Unfortunately, the idea that a theory “lives” forever and it never “die” has become common. Instead, we could use a literature review to systematically show and explain which exiting theories fail to understand certain aspects of a phenomenon. Without doing so, the field will observe slow advances in theory and understanding. For instance, very few scholars in our field question whether resource-based view (RBV) is suitable for understanding LSCM phenomena. Scholars from other fields such as strategic management are more open to cross-examining assumptions and theoretical claims against evidence. Since the introduction of the RBV (Barney, 1991), scholars such as Priem and Butler (2001) have criticized the use of “imprecise definitions” that “hinder prescription” and the use of a static view “relegates causality to a black box” (failing to answer the “how” question). They offer improvement by answering the causal “how” questions and considering the temporal component. Several other scholars have subsequently summarized main problems of RBV and moved on to focus on explaining “how” resources are managed rather than a reliance on using the characteristics or resources to explain firm performance (e.g. Sirmon et al., 2010). Only recently, Bromiley and Rau (2016) put forward some solid reasons why some fundamental assumptions of RBV do not reflect operations and supply chains practices, and that performance explanations offered by RBV do not hold. Our field needs more literature reviews that examine fundamental assumptions among commonly used theories.

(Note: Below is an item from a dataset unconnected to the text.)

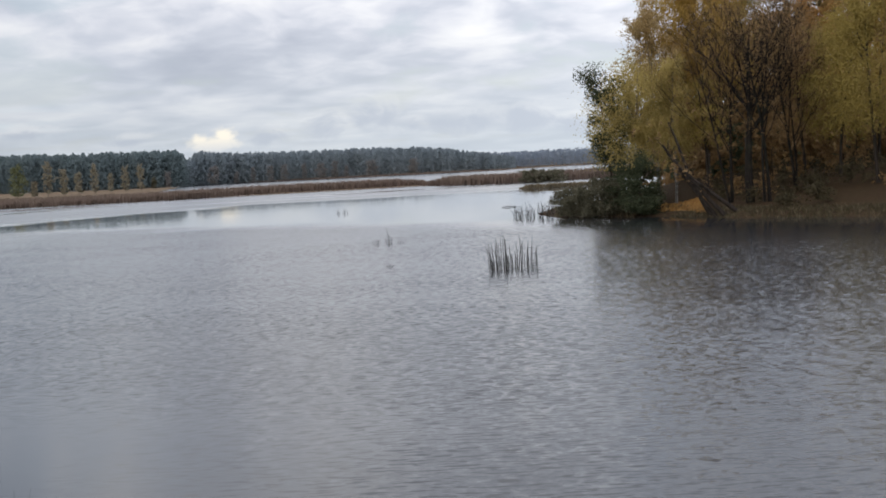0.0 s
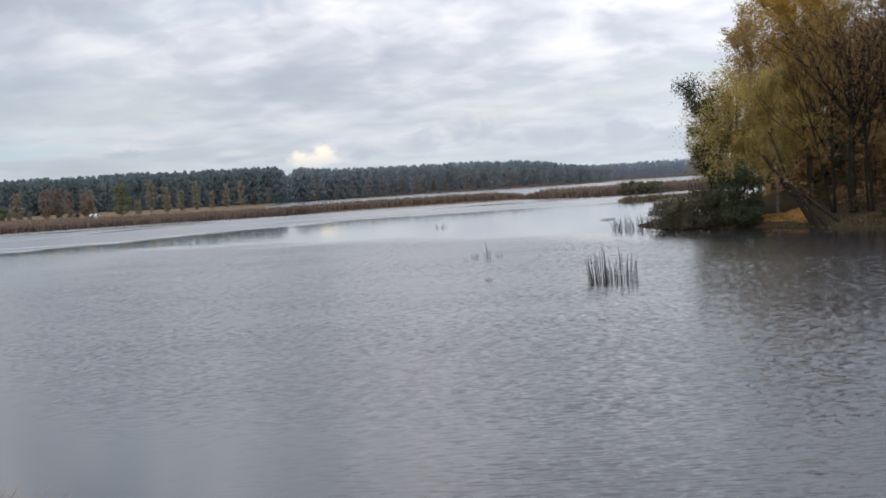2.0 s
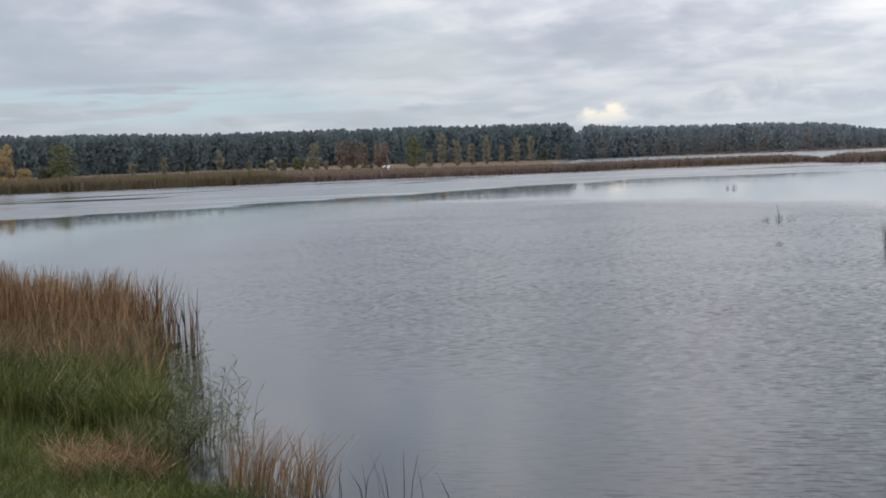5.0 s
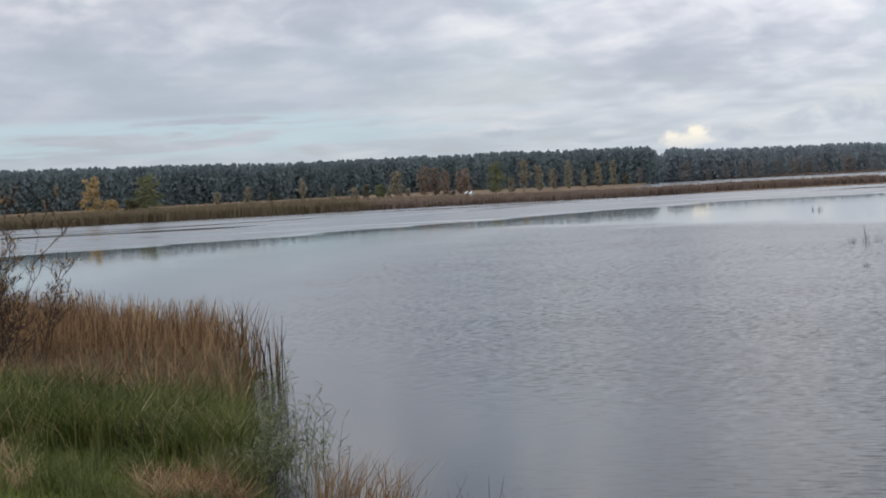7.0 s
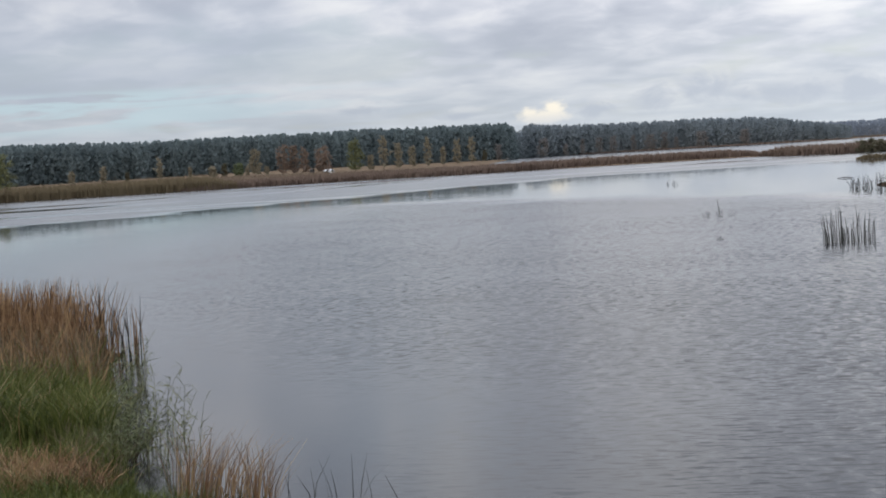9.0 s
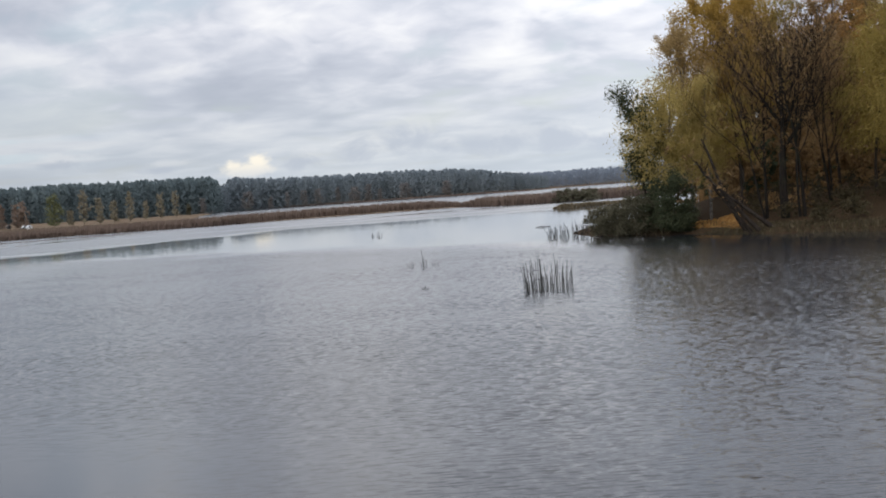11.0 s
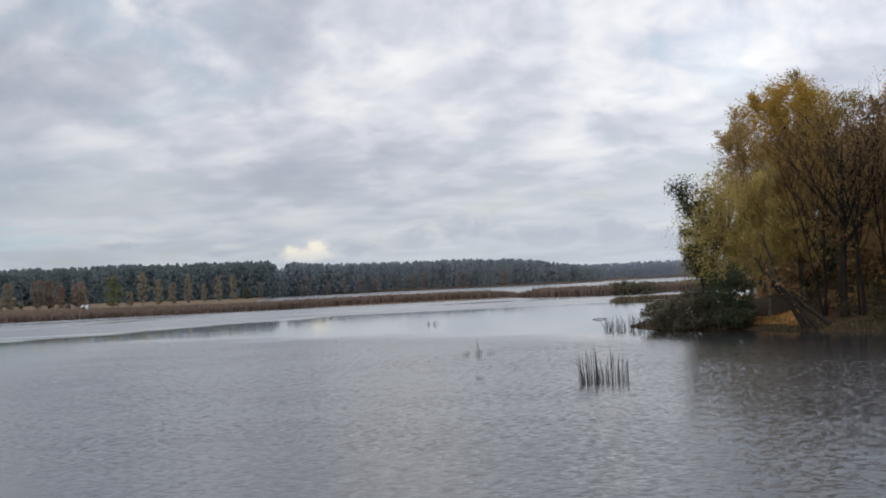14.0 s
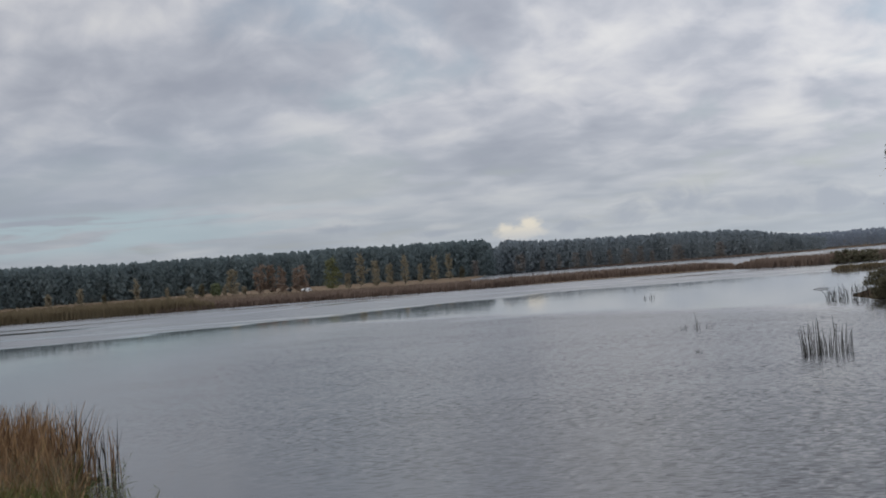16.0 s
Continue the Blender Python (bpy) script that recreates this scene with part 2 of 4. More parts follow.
REED_PALE = leaf_material("dry_meadow_pale", (0.13, 0.10, 0.075), (0.20, 0.155, 0.115), (0.26, 0.205, 0.15), rough=0.8)
SEDGE_GREEN = leaf_material("sedge_green", (0.023, 0.034, 0.008), (0.074, 0.094, 0.019), (0.217, 0.213, 0.074), rough=0.5, spread=0.4)
SEDGE_STRAW = leaf_material("sedge_straw", (0.2, 0.125, 0.06), (0.36, 0.25, 0.13), (0.52, 0.41, 0.25), rough=0.6)
GRASS = leaf_material("grass_green", (0.046, 0.066, 0.012), (0.103, 0.134, 0.025), (0.230, 0.241, 0.069), rough=0.5, spread=0.4)
STEM_DARK = leaf_material("bulrush_stems_dark", (0.005, 0.005, 0.004), (0.011, 0.011, 0.007), (0.020, 0.019, 0.011), rough=0.5, through_light=0.05)
TWIG = leaf_material("bare_twigs", (0.030, 0.019, 0.013), (0.051, 0.033, 0.024), (0.072, 0.051, 0.039), rough=0.8, through_light=0.0)
BARK_DARK = bark_material("bark_dark", (0.014, 0.011, 0.009), (0.045, 0.035, 0.029))
BARK_ALDER = bark_material("bark_alder", (0.007, 0.006, 0.005), (0.022, 0.017, 0.014))
BARK_GREY = bark_material("bark_grey", (0.05, 0.042, 0.035), (0.16, 0.14, 0.12))
BARK_BIRCH = bark_material("bark_birch", (0.05, 0.045, 0.04), (0.27, 0.25, 0.22), 3.0, 2.5)


def ground_material():
    """Soil with leaf litter, grass and dry straw by large patches."""
    m, n = material("ground_soil_grass")
    place = n.add("ShaderNodeTexCoord").outputs["Object"]
    large = n.noise(place, 0.035, 4.0)
    medium = n.noise(place, 0.5, 5.0, 0.6)
    small = n.noise(place, 9.0, 4.0, 0.7)
    litter = n.ramp(small, (0.3, (0.018, 0.012, 0.008)), (0.55, (0.045, 0.027, 0.014)), (0.75, (0.11, 0.06, 0.026)))
    grass = n.ramp(small, (0.3, (0.018, 0.02, 0.008)), (0.6, (0.04, 0.042, 0.015)), (0.8, (0.075, 0.065, 0.03)))
    straw = n.ramp(small, (0.3, (0.10, 0.07, 0.045)), (0.7, (0.20, 0.145, 0.095)))
    near = n.step(n.add("ShaderNodeSeparateXYZ", (0, place)).outputs[1], 60.0, 90.0, 1.0, 0.12)
    colour = n.mix(n.math("MULTIPLY", near, n.step(medium, 0.36, 0.55)), litter, grass)
    inland = n.step(n.add("ShaderNodeSeparateXYZ", (0, place)).outputs[1], 250.0, 340.0)
    colour = n.mix(n.math("MULTIPLY", inland, n.step(large, 0.3, 0.5)), colour, straw)
    bump = n.add("ShaderNodeBump", ("Strength", 0.5), ("Distance", 0.1), ("Height", small)).outputs[0]
    n.add("ShaderNodeOutputMaterial", (0, n.add("ShaderNodeBsdfPrincipled", ("Base Color", colour), ("Roughness", 0.95), ("Specular IOR Level", 0.08), ("Normal", bump))))
    return m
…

The International Journal of Physical Distribution and Logistics Management (IJPDLM) has published many literature reviews in the past. The journal will continue publish literature reviews that add new knowledge and/or advance theories in the LSCM field. Like many journals in the LSCM field, IJPDLM does not encourage the use of descriptive literature reviews that do not contribute much to advancing knowledge or theories. This problem also applies to qualitative or quantitative empirical studies that use descriptive literature reviews to justify knowledge gaps or theoretical contributions. This editorial has outlined some approaches in which a literature review can advance knowledge and theories. It is important to note that software and tools for searching database, topic modeling and bibliometric analysis become useful only when the identified studies are examined or integrated carefully to advance theories or knowledge.

A literature review is an important scientific tool for assessing scientific tools and advancing knowledge. I welcome further efforts to assessing and advancing other types of literature review, especially those that can advance our knowledge/understanding about the real-world and theories.